▶ [Task to carry out]
Word for word, quote all of the material, omitting the pictures.

"""

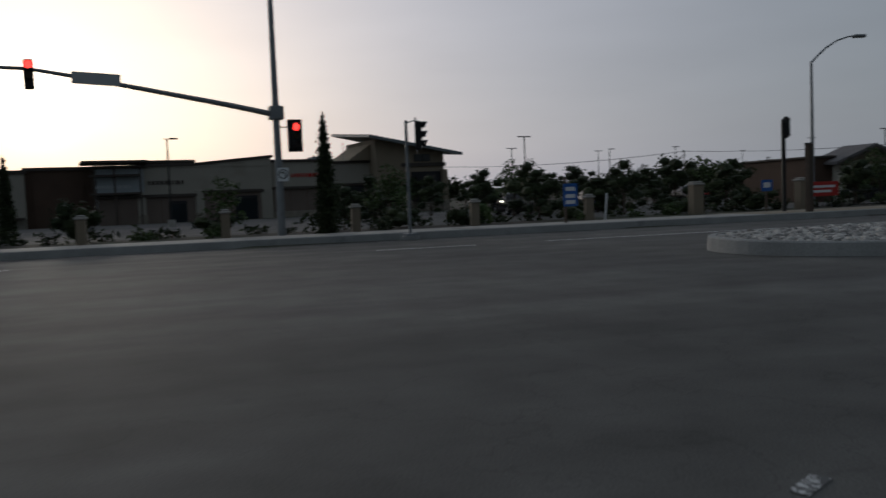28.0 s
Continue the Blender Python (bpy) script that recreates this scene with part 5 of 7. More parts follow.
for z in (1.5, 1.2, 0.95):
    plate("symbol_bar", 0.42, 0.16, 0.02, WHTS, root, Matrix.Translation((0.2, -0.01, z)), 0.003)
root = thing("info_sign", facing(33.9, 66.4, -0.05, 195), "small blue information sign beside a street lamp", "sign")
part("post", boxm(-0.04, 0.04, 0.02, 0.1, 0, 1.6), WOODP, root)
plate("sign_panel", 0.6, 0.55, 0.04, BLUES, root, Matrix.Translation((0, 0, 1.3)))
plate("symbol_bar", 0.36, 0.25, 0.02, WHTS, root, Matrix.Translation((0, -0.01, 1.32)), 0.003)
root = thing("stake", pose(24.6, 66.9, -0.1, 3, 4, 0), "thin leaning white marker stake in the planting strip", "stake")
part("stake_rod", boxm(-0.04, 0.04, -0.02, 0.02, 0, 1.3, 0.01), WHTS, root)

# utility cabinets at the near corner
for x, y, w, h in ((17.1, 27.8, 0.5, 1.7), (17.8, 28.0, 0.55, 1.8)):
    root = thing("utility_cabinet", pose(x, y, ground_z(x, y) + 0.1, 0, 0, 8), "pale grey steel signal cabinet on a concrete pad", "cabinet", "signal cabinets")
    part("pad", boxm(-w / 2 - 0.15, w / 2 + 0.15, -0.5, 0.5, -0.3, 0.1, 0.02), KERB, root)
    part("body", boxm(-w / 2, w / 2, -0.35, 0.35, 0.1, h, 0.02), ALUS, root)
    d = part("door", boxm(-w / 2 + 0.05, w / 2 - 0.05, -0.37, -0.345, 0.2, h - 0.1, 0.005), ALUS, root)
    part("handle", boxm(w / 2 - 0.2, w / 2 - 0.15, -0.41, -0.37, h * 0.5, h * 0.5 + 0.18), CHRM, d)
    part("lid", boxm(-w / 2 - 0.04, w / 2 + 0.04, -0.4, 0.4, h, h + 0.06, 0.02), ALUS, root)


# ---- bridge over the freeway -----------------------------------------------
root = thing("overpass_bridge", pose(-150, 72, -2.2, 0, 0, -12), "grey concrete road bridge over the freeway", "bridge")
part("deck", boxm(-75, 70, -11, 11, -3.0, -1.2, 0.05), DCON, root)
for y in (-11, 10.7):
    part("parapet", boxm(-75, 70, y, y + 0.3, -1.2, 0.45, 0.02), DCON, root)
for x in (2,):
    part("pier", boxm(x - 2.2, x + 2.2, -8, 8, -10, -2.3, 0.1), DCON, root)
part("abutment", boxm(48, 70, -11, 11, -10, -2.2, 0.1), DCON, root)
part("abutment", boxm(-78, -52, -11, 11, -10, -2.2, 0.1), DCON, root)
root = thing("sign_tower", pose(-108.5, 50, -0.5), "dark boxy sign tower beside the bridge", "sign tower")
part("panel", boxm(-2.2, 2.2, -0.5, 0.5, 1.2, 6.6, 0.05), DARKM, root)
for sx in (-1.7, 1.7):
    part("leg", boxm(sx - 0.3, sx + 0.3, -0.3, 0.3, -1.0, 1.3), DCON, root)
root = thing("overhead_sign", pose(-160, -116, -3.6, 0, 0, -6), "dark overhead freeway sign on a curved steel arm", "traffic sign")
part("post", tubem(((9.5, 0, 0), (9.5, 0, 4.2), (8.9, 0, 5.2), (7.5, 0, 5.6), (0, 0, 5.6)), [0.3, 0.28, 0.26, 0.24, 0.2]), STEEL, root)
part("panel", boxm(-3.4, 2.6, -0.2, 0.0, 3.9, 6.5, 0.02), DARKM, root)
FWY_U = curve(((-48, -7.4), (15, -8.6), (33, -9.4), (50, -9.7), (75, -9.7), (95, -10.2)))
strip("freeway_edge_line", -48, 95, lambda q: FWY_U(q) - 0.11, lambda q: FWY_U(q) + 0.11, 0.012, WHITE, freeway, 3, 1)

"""

▶ [Output for this task]
28.0 s
Continue the Blender Python (bpy) script that recreates this scene with part 5 of 7. More parts follow.
for z in (1.5, 1.2, 0.95):
    plate("symbol_bar", 0.42, 0.16, 0.02, WHTS, root, Matrix.Translation((0.2, -0.01, z)), 0.003)
root = thing("info_sign", facing(33.9, 66.4, -0.05, 195), "small blue information sign beside a street lamp", "sign")
part("post", boxm(-0.04, 0.04, 0.02, 0.1, 0, 1.6), WOODP, root)
plate("sign_panel", 0.6, 0.55, 0.04, BLUES, root, Matrix.Translation((0, 0, 1.3)))
plate("symbol_bar", 0.36, 0.25, 0.02, WHTS, root, Matrix.Translation((0, -0.01, 1.32)), 0.003)
root = thing("stake", pose(24.6, 66.9, -0.1, 3, 4, 0), "thin leaning white marker stake in the planting strip", "stake")
part("stake_rod", boxm(-0.04, 0.04, -0.02, 0.02, 0, 1.3, 0.01), WHTS, root)

# utility cabinets at the near corner
for x, y, w, h in ((17.1, 27.8, 0.5, 1.7), (17.8, 28.0, 0.55, 1.8)):
    root = thing("utility_cabinet", pose(x, y, ground_z(x, y) + 0.1, 0, 0, 8), "pale grey steel signal cabinet on a concrete pad", "cabinet", "signal cabinets")
    part("pad", boxm(-w / 2 - 0.15, w / 2 + 0.15, -0.5, 0.5, -0.3, 0.1, 0.02), KERB, root)
    part("body", boxm(-w / 2, w / 2, -0.35, 0.35, 0.1, h, 0.02), ALUS, root)
    d = part("door", boxm(-w / 2 + 0.05, w / 2 - 0.05, -0.37, -0.345, 0.2, h - 0.1, 0.005), ALUS, root)
    part("handle", boxm(w / 2 - 0.2, w / 2 - 0.15, -0.41, -0.37, h * 0.5, h * 0.5 + 0.18), CHRM, d)
    part("lid", boxm(-w / 2 - 0.04, w / 2 + 0.04, -0.4, 0.4, h, h + 0.06, 0.02), ALUS, root)


# ---- bridge over the freeway -----------------------------------------------
root = thing("overpass_bridge", pose(-150, 72, -2.2, 0, 0, -12), "grey concrete road bridge over the freeway", "bridge")
part("deck", boxm(-75, 70, -11, 11, -3.0, -1.2, 0.05), DCON, root)
for y in (-11, 10.7):
    part("parapet", boxm(-75, 70, y, y + 0.3, -1.2, 0.45, 0.02), DCON, root)
for x in (2,):
    part("pier", boxm(x - 2.2, x + 2.2, -8, 8, -10, -2.3, 0.1), DCON, root)
part("abutment", boxm(48, 70, -11, 11, -10, -2.2, 0.1), DCON, root)
part("abutment", boxm(-78, -52, -11, 11, -10, -2.2, 0.1), DCON, root)
root = thing("sign_tower", pose(-108.5, 50, -0.5), "dark boxy sign tower beside the bridge", "sign tower")
part("panel", boxm(-2.2, 2.2, -0.5, 0.5, 1.2, 6.6, 0.05), DARKM, root)
for sx in (-1.7, 1.7):
    part("leg", boxm(sx - 0.3, sx + 0.3, -0.3, 0.3, -1.0, 1.3), DCON, root)
root = thing("overhead_sign", pose(-160, -116, -3.6, 0, 0, -6), "dark overhead freeway sign on a curved steel arm", "traffic sign")
part("post", tubem(((9.5, 0, 0), (9.5, 0, 4.2), (8.9, 0, 5.2), (7.5, 0, 5.6), (0, 0, 5.6)), [0.3, 0.28, 0.26, 0.24, 0.2]), STEEL, root)
part("panel", boxm(-3.4, 2.6, -0.2, 0.0, 3.9, 6.5, 0.02), DARKM, root)
FWY_U = curve(((-48, -7.4), (15, -8.6), (33, -9.4), (50, -9.7), (75, -9.7), (95, -10.2)))
strip("freeway_edge_line", -48, 95, lambda q: FWY_U(q) - 0.11, lambda q: FWY_U(q) + 0.11, 0.012, WHITE, freeway, 3, 1)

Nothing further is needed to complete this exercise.